Hadoop scales... organically, using low-cost hardware as a unique resource!
Here's how it works:
- as you add new and new heavy nodes (clustering thousands of terabytes of data)
- Hadoop manages to seamlessly accommodate it all
- … and to distribute it across hundreds of inexpensive servers that run in parallel
Scalability is, undoubtedly, one of Hadoop's “five-star” features, the one that traditional relational database systems (RDBMS) can't possibly compete with!
6. It's Fast: data processing at high speed
When you're questioning yourself “Why should my company use Hadoop instead of sticking to its current data warehousing solution?”, you might be thinking, in fact:
“How much faster than my current data warehouse can Hadoop process data?”
A lot faster!
And this is exclusively thanks to its unique data storage method: the data mapping & the data processing happen on the same server where data is stored.
This way mapping and processing massive volumes of unstructured data is no challenge for Hadoop at all: it will map it no matter where it might be located in a cluster.
And so processing it (we're talking about petabytes of data here) turns into a matter of hours!
7. It's Equipped to Handle Fails Remarkably: say Hello to automatic data replication!
You can run, but there's no way of hiding/completely avoiding cluster fails!

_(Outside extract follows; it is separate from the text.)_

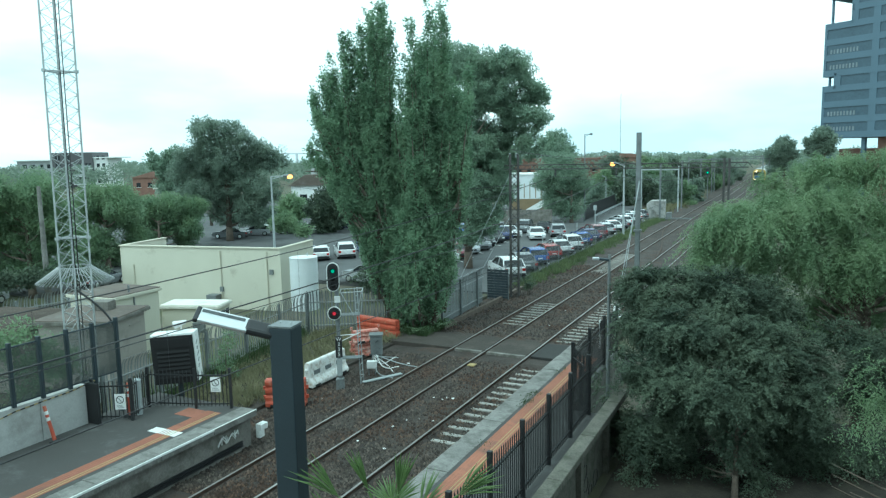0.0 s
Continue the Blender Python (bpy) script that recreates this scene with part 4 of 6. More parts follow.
lobed_tree("eucalyptus_tree", "broad dark eucalyptus with a rounded crown behind the poplars", (-23.2, 50.2, 0.0), [(1.19, 1.95, 15.85, 1.61, 1.37), (3.26, 0.45, 15.51, 1.73, 1.47), (4.6, 2.26, 15.5, 1.19, 1.01), (4.92, 0.66, 13.65, 1.43, 1.22),
    (5.81, 1.27, 13.2, 0.9, 0.76), (5.37, -0.64, 11.46, 1.16, 0.99), (2.14, 0.4, 13.32, 1.82, 1.55), (-0.09, 0.77, 15.55, 1.82, 1.55),
    (-1.86, 4.18, 16.58, 1.86, 1.58), (-2.79, 1.15, 13.82, 1.82, 1.55), (3.83, 1.01, 11.92, 1.61, 1.37), (1.16, 2.2, 10.19, 1.97, 1.68),
    (3.16, 1.36, 8.85, 1.61, 1.37), (-0.59, 0.88, 8.89, 2.28, 1.94), (0.7, 0.52, 5.76, 1.61, 1.37), (2.71, -0.44, 5.74, 1.16, 0.99),
    (-1.54, 1.1, 4.36, 1.82, 1.55), (0.69, 0.15, 3.06, 0.99, 0.84), (4.27, -0.7, 9.5, 0.9, 0.76), (0.73, 2.27, 7.31, 1.81, 1.54),
    (2.49, 1.93, 7.3, 1.43, 1.22), (-0.16, 1.8, 4.8, 1.55, 1.32), (1.81, 1.15, 3.95, 1.16, 0.99), (3.16, 1.03, 10.52, 1.34, 1.14),
    (4.94, 1.23, 10.24, 0.99, 0.84), (1.69, 3.23, 14.21, 1.37, 1.16), (0.4, 0.6, 12.6, 1.5, 1.2), (0.6, -1.0, 6.8, 1.2, 1.1), (1.8, -0.8, 6.0, 1.1, 1.0), (0.8, -1.0, 4.6, 1.2, 1.1), (1.7, -1.0, 3.4, 1.0, 0.9), (0.3, -1.0, 2.6, 1.0, 0.9), (2.3, -0.5, 7.8, 1.1, 1.0), (1.2, -0.6, 9.2, 1.2, 1.1)],
           205000, 0.2, 0.09, M["gum"], 31, clump=0.36, trunk=0.4, per=95, reach=0.5, small=True)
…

But luckily Hadoop provides you with a great “safety net” type of capability: it automatically replicates data for you, sending it to other nodes.
So, when faults happen (and they will), you can stay reassured: Hadoop will always have copies of your data ready to be passed on to other, non-compromised locations of your data infrastructure.
Or “recommendations” if you prefer:
- if it's small data that your company's “piled up” so far, if there are small files that you need to store and leverage, don't go for Hadoop
- if you don't really need to access and to process your unstructured or semi-structured data, there's no real need to use Hadoop
Now getting back to the initial question, “Why should my company use Hadoop over its current data warehouse?”, our answer is:
“Because Hadoop is built and being constantly enhanced with impossibly large amounts of data in mind!"